For the first time, automakers are beginning to offer side airbags with head protection in more popular and less expensive passenger vehicles. Ford Motor Company rolled out its new side airbags for 1999 models, and crash tests conducted by the Insurance Institute for Highway Safety demonstrate the potential benefits of this safety technology in side impact crashes.

The Institute, in collaboration with Ford, conducted two crash tests of Lincoln Town Cars, a 1999 model in which the new side airbag with head protection is standard equipment and a 1998 model without a side airbag. In each test, the car was propelled sideways at 18 mph into a rigid pole. The pole is relatively narrow, so there was major penetration into the side of each car. In the impact without the side airbag, the crash dummy's head hit the pole with more than enough force to cause death in an actual collision. The head injury criterion was 5390, or more than five times the reference value (1000) used to indicate the likelihood of a serious head injury like a skull fracture. In contrast, the head injury criterion in the same crash test with a side airbag was 376, well below the injury reference value. Dummy injury measures also indicate the benefits of side airbags that protect the thorax. In the crash test of the Town Car with this technology, both the thoracic trauma index and lateral acceleration of the pelvis were reduced.

"The side airbag with head protection makes this kind of crash survivable despite the severity," Institute president Brian O'Neill points out. "This airbag restraint system should protect people in a range of serious side impacts in which there's intrusion in the area near an occupant's head, including two-vehicle crashes. Side airbags of this type are relevant to the recent public concerns about crash compatibility among different types of vehicles. The most effective way to address compatibility problems is to upgrade side impact protection because these are the crashes in which incompatibility is most apparent. Ford is doing this with its new side airbag system."

Ford's side airbag with head protection deploys from a vehicle's seat, inflating forward and upward to cushion an occupant's head and chest. Initial inflation is away from the occupant, toward the vehicle's B-pillar and door. According to Ford's Priya Prasad, these airbags thus "are designed to minimize the risk of head, neck, and chest injuries to out-of-position occupants."
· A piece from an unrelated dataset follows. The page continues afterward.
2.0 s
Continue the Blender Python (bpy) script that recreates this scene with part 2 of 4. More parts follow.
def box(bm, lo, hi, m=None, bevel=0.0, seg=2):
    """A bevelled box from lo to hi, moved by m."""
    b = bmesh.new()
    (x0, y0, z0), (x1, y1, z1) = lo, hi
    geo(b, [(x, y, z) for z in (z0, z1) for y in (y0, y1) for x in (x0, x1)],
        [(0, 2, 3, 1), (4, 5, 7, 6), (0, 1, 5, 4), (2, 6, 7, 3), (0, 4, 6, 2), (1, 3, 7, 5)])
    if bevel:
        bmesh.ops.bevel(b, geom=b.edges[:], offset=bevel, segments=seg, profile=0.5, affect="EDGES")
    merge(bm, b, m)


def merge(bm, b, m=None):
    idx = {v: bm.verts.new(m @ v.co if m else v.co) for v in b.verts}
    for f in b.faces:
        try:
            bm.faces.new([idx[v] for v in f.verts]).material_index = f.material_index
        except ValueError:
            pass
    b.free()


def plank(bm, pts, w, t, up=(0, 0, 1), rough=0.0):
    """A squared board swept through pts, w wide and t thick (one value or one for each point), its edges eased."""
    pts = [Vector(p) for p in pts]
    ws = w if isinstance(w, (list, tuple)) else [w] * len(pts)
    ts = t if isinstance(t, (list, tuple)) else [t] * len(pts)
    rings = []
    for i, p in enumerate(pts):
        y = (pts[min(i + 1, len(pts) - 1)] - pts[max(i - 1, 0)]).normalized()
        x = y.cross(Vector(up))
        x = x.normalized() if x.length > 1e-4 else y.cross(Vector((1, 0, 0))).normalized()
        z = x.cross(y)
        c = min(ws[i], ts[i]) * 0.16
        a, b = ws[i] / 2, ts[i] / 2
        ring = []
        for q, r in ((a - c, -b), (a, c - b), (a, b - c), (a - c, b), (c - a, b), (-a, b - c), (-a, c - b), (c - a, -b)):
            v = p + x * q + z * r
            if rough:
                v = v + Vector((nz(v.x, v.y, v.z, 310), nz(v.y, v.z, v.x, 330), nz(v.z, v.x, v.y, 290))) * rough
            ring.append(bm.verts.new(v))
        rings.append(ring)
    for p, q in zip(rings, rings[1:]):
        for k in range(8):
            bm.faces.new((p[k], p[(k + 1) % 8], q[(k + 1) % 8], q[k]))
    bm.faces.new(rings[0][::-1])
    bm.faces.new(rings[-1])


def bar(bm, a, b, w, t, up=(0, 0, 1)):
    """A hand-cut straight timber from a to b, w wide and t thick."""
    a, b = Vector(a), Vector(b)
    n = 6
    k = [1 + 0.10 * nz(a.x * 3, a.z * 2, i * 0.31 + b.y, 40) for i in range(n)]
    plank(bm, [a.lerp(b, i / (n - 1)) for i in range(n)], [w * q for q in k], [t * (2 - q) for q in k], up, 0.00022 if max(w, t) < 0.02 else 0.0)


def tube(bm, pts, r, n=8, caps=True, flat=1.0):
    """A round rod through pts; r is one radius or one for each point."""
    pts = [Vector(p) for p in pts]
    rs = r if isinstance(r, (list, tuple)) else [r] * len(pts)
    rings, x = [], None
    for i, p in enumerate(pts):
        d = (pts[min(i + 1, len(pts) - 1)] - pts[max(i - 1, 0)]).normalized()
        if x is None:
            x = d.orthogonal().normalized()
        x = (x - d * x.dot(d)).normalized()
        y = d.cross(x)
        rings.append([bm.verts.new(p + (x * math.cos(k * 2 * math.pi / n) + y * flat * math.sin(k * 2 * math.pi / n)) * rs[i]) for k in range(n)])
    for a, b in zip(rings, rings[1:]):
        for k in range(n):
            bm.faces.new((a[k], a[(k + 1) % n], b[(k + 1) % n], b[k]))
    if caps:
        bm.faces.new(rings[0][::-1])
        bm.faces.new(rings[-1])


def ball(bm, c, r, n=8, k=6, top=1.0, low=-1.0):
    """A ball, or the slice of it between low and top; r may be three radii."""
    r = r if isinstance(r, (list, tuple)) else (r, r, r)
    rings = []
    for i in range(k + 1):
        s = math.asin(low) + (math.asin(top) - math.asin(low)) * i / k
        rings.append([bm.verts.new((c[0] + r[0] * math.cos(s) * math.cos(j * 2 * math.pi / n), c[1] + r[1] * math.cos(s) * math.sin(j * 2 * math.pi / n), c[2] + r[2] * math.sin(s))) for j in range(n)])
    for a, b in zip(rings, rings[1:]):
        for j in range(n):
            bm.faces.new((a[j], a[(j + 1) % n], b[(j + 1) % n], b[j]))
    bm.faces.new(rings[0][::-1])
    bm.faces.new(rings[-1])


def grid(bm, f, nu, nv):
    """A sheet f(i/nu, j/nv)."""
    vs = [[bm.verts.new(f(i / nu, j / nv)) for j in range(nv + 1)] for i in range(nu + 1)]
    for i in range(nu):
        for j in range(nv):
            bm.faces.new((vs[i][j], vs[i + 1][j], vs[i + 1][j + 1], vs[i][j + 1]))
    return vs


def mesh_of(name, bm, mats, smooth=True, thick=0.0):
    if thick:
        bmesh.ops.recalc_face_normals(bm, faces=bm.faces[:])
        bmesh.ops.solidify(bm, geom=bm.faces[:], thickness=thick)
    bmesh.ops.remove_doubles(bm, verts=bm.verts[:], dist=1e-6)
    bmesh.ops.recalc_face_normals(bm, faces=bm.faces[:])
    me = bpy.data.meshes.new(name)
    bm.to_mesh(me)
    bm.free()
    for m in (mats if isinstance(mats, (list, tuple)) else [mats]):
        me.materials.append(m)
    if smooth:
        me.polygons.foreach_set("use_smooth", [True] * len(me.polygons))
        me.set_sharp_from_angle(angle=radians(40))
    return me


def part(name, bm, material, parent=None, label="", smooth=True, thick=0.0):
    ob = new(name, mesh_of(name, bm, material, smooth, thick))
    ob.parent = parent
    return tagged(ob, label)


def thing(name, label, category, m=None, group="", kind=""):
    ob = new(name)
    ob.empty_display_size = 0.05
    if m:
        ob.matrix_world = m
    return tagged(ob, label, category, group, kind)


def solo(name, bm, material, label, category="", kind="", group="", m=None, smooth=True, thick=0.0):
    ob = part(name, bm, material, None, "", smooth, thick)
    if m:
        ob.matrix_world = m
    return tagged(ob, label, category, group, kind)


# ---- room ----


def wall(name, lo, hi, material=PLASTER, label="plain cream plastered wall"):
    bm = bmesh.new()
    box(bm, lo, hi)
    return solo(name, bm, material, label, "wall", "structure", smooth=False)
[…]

The 18 mph speed of the Institute's side-into-pole test "may not sound like one at which a crash could be serious," O'Neill says. "But a side impact into a fixed object at 18 mph is, in fact, very severe." The extensive intrusion into the Lincoln's occupant compartment from the crash test indicates the severity.
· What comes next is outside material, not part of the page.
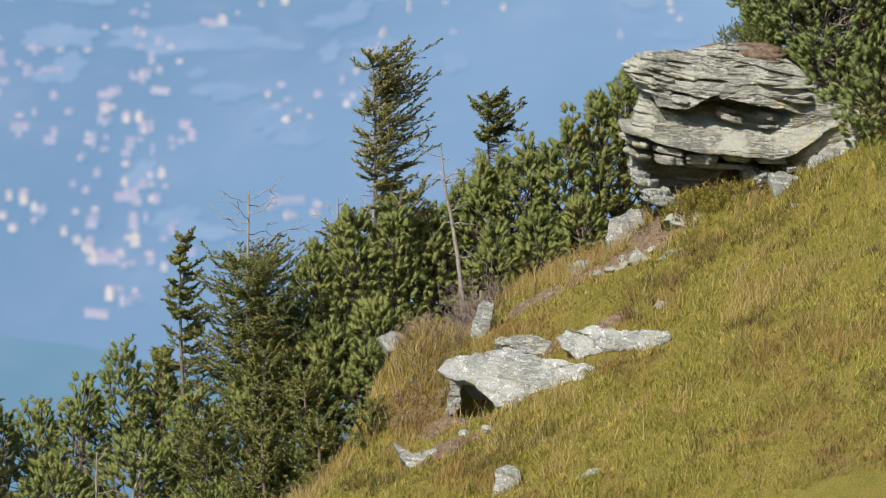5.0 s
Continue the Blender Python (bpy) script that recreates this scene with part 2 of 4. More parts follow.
def rough(x, y, z=0.0, seed=0, octaves=4, gain=0.5):
    total, amp = 0, 1.0
    for k in range(octaves):
        total = total + amp * lumps(x * 2 ** k, y * 2 ** k, np.asarray(z) * 2 ** k, seed + k)
        amp *= gain
    return total


# ---- the ground ----
RIM_X = np.array([-60.0, -6.0, -4.0, -2.8, -2.1, -1.45, -1.05, 0.25, 0.8, 1.6, 3.0, 6.0, 12.0, 60.0])
RIM_Y = np.array([47.0, 47.4, 47.7, 48.1, 48.85, 49.55, 50.45, 50.6, 51.2, 52.2, 53.4, 55.5, 59.0, 80.0])
VALLEY = -411.0


def softmax(a, b, k):
    return b + k * np.logaddexp(0, (np.asarray(a, float) - b) / k)


def ground_z(x, y):
    """The slope: a meadow that rises to the right and away, a rim behind which it falls to the valley, and a gully before the camera."""
    x, y = np.asarray(x, float), np.asarray(y, float)
    xs = 45 * np.tanh(x / 45)
    meadow = 0.66 + 0.45 * (xs - 1.23) + 0.25 * (np.clip(y, -200, 5000) - 50.5)
    over = y - np.interp(x, RIM_X, RIM_Y)
    meadow = meadow - 0.85 * softmax(over, 0.0, 0.16)
    near = 7.35 - 0.33 * np.clip(y, -700, 5000) + 0.3 * xs
    z = softmax(meadow, near, 0.6)
    z = z - 0.12 * np.exp(-((x - 1.65) / 0.5) ** 2 - ((y - 50.1) / 0.65) ** 2)
    z = z + 0.72 * np.exp(-((x + 1.95) / 0.62) ** 2 - ((y - 49.3) / 0.6) ** 2)
    z = z + 0.10 * np.exp(-((x - 1.05) / 0.45) ** 2 - ((y - 50.48) / 0.26) ** 2)
    z = z - 0.42 * np.exp(-((x + 1.10) / 0.27) ** 2 - ((y - 48.50) / 0.32) ** 2)
    fade = np.exp(-((x - 2) / 14) ** 4 - ((y - 48) / 12) ** 4)
    z = z + fade * (0.085 * rough(x * 0.75, y * 0.75, 0, 5, 3) + 0.042 * rough(x * 2.9, y * 2.9, 0, 9, 4))
    return softmax(z, VALLEY, 3.0)


def lines(lo, hi, step, end_lo, end_hi):
    """Grid lines, fine between lo and hi, ever wider beyond."""
    out = list(np.arange(lo, hi, step))
    s, p = step, out[-1]
    while p < end_hi:
        s *= 1.13
        p = min(p + s, end_hi)
        out.append(p)
    s, p = step, lo
    while p > end_lo:
        s *= 1.13
        p = max(p - s, end_lo)
        out.insert(0, p)
    return np.array(out)


def build_ground():
    xs, ys = lines(-7, 11, 0.12, -4900, 4900), lines(40.5, 57, 0.12, -4900, 4985)
    gx, gy = np.meshgrid(xs, ys)
    gz = ground_z(gx, gy)
    nx, ny = len(xs), len(ys)
    i = np.arange(nx * ny).reshape(ny, nx)
    quads = np.stack([i[:-1, :-1], i[:-1, 1:], i[1:, 1:], i[1:, :-1]], -1).reshape(-1, 4)
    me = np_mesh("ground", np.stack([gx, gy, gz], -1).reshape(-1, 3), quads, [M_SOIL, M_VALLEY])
    # faces far down take the valley material with its painted haze
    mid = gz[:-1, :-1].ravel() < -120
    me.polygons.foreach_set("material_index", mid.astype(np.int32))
    smooth(me)
    tagged(new("ground", me), "yellow-green alpine meadow slope falling to a valley in painted blue haze", "ground", kind="structure")


build_ground()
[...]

Because head injuries are a leading cause of death in side impacts, many automakers are developing airbags designed specifically to protect people's heads in these crashes. Ford isn't the first. Side airbags with head protection are in all BMWs, Volvos and Saabs, plus some Mercedes models. But Ford is the first manufacturer to offer side airbags with head protection in some more popular and less expensive vehicles. This technology is standard or optional in 1999 Ford Explorers and Mercury Mountaineers (utility vehicles), Ford Windstar (passenger van), Mercury Cougar, Lincoln Continental and Town Car, and Jaguar XJ8 and X200. More Ford vehicles in model year 2000 also will offer side airbags with head protection: Ford Taurus and Focus (new), Lincoln LS (new), and Mercury Sable.

The federal government estimates that side airbags with head protection in all cars could prevent about 600 deaths from head injuries in crashes each year.